GSA Annual Meeting in Phoenix, Arizona, USA - 2019

Paper No. 165-3
Presentation Time: 8:35 AM


HORTON, Brian K., Institute for Geophysics and Department of Geological Sciences, Jackson School of Geosciences, University of Texas at Austin, Austin, TX 78712

The subduction-related tectonic history of the Andes is closely aligned with the evolution of its retroarc sedimentary basins. Ian W.D. Dalziel has appreciated the integration of structural and stratigraphic datasets, which likely reflects the influence of Robert H. Dott Jr. on Ian’s research in the southern Andes and Antarctica, and Ian’s experience with the utility (and pitfalls) of sediment provenance data in global plate reconstructions. Here several themes are highlighted in the context of Andean retroarc stratigraphic and structural records.

(1) The mid to Late Cretaceous onset of Andean shortening, as recognized by Dalziel (Dalziel et al., 1974, 1975, 2013; Dalziel, 1981, 1986), is well expressed in detrital zircon U-Pb geochronological records of Patagonia in southern Chile and Argentina. A continental-scale reorganization of sediment routing and river drainage patterns (“reversal in sedimentary polarity”) reflects the transition from an extensional or neutral tectonic regime to regional Andean shortening and uplift.

(2) This reconstruction is reinforced by the history of foreland basin sedimentation along much of the Andean margin, with rapid accumulation governed by flexural subsidence during Late Cretaceous-Cenozoic shortening and crustal thickening. However, phases of accelerated and decelerated foreland accommodation suggest complex time-space variations that belie most models of Andean-type mountain building.

(3) Fluctuations among extensional, neutral, and contractional conditions in retroarc regions remain underappreciated. Such alternating tectonic regimes may help resolve several anomalous features in the Andes, including evidence for diminished foreland subsidence or isostatic rebound, reduction of topography in the midst of the Andean orogeny, and along-strike variations in orogenic architecture and topography.

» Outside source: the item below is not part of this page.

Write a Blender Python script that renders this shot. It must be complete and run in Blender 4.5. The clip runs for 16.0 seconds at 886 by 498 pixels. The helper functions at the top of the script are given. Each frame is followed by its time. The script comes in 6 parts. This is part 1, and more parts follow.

(4) Inversion of basins formed during separate phases of both Mesozoic and Cenozoic extension influenced orogenic architecture and induced complex recycling of basin fill.

(5) Stratigraphic hiatuses, in the form of regional disconformities with little to no angular discordance, present a unique challenge in that they commonly span 10-20 Myr. Potential formation mechanisms include: basement-involved foreland uplift, forebulge migration, eustatic sea level drop, regional isostatic uplift driven by slab window formation during ridge collision, and foreland abandonment and sediment bypass during tectonic quiescence.